PROBLEM:
Every line of the data that contains the string "carried" must be copied.

GIVEN INFORMATION:
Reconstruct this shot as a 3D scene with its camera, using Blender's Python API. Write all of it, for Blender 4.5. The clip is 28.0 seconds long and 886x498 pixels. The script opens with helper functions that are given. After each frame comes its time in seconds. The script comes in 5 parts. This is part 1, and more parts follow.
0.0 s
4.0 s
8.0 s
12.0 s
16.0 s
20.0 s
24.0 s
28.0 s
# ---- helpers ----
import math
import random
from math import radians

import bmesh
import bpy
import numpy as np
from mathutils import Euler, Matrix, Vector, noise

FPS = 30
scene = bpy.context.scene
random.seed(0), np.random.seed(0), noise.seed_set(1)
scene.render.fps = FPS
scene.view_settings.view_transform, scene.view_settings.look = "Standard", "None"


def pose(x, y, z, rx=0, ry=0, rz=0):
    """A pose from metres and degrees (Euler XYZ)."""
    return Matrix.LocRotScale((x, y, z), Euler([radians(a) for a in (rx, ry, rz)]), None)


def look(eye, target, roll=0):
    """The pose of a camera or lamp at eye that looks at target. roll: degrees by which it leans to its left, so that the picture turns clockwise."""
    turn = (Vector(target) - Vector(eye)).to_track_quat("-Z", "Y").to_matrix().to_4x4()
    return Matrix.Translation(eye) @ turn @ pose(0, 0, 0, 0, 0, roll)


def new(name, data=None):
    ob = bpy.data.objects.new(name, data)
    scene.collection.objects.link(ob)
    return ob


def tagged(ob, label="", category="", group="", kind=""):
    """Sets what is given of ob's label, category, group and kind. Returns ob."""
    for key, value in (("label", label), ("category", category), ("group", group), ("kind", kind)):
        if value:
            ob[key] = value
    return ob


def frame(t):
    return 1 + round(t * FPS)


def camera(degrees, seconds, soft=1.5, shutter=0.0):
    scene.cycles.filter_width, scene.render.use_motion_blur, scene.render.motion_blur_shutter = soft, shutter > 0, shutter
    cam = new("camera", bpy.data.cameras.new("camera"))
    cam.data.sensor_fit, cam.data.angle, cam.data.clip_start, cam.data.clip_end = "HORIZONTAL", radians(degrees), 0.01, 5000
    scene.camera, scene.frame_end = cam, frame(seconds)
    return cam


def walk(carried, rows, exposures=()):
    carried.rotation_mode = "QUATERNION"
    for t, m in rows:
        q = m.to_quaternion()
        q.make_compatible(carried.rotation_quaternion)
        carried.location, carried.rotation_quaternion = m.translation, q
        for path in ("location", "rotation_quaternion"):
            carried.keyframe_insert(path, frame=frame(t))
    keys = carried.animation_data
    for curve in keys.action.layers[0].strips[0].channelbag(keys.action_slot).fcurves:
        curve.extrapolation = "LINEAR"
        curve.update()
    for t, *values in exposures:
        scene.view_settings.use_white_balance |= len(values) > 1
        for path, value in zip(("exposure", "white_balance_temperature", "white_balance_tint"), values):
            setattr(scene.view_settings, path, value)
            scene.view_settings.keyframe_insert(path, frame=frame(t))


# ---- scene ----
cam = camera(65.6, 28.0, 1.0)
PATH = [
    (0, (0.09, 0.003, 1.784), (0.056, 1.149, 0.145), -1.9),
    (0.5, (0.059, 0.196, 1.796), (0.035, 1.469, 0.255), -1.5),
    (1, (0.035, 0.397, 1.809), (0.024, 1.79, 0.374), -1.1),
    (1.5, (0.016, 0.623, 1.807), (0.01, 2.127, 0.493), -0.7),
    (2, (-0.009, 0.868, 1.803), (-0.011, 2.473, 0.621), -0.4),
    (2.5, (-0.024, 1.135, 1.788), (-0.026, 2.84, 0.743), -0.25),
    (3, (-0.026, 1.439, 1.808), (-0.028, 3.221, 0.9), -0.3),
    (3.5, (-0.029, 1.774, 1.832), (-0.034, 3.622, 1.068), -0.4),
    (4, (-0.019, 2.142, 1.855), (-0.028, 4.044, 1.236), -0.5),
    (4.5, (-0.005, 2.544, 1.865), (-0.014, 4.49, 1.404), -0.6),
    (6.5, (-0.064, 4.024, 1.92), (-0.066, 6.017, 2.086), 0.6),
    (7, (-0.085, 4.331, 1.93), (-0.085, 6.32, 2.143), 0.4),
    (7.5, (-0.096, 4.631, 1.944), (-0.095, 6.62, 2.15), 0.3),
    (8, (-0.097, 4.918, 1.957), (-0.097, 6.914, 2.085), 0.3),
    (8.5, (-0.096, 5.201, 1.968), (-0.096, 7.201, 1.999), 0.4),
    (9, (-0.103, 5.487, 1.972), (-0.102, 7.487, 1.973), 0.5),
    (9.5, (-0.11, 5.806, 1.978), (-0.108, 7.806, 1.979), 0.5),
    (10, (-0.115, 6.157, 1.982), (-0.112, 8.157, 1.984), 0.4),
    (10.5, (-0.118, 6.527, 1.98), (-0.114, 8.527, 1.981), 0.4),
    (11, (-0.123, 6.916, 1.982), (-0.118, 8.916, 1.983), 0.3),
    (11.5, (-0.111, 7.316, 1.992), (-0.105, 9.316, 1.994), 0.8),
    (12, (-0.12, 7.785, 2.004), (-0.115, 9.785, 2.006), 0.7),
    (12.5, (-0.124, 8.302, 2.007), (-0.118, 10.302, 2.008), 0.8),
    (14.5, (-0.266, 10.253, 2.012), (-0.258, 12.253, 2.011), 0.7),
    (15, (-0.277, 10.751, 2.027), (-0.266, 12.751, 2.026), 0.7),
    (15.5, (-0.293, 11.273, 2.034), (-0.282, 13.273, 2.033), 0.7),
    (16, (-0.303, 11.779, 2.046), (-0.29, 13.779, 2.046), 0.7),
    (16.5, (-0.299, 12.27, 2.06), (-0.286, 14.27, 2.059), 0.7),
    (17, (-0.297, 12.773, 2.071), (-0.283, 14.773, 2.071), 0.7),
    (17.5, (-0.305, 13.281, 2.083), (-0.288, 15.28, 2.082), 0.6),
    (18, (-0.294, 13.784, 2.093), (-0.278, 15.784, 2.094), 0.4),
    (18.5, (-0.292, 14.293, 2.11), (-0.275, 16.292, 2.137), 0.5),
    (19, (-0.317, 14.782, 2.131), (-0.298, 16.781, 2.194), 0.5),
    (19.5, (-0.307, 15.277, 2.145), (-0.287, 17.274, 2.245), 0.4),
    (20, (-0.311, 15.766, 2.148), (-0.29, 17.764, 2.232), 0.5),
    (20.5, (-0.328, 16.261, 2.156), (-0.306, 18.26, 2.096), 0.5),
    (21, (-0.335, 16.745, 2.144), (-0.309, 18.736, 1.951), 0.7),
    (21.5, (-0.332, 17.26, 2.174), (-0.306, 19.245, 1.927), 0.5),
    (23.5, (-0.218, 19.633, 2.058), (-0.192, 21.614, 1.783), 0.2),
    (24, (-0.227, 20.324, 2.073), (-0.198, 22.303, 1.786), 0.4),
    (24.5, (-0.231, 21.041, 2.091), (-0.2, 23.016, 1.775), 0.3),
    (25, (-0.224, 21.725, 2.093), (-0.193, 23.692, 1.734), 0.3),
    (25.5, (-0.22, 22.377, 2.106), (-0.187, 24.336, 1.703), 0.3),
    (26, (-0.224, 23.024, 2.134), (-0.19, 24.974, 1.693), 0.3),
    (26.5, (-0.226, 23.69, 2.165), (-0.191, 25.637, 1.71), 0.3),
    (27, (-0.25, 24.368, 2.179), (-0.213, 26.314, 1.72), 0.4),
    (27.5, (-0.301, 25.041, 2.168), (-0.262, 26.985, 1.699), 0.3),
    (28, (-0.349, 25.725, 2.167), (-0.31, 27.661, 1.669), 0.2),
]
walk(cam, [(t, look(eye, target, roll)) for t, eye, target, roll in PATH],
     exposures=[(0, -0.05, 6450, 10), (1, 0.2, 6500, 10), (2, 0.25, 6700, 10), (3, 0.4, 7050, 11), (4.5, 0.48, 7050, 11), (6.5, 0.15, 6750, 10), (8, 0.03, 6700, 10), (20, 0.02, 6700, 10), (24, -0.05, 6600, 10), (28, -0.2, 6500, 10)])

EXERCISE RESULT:
def walk(carried, rows, exposures=()):
    carried.rotation_mode = "QUATERNION"
        q.make_compatible(carried.rotation_quaternion)
        carried.location, carried.rotation_quaternion = m.translation, q
            carried.keyframe_insert(path, frame=frame(t))
    keys = carried.animation_data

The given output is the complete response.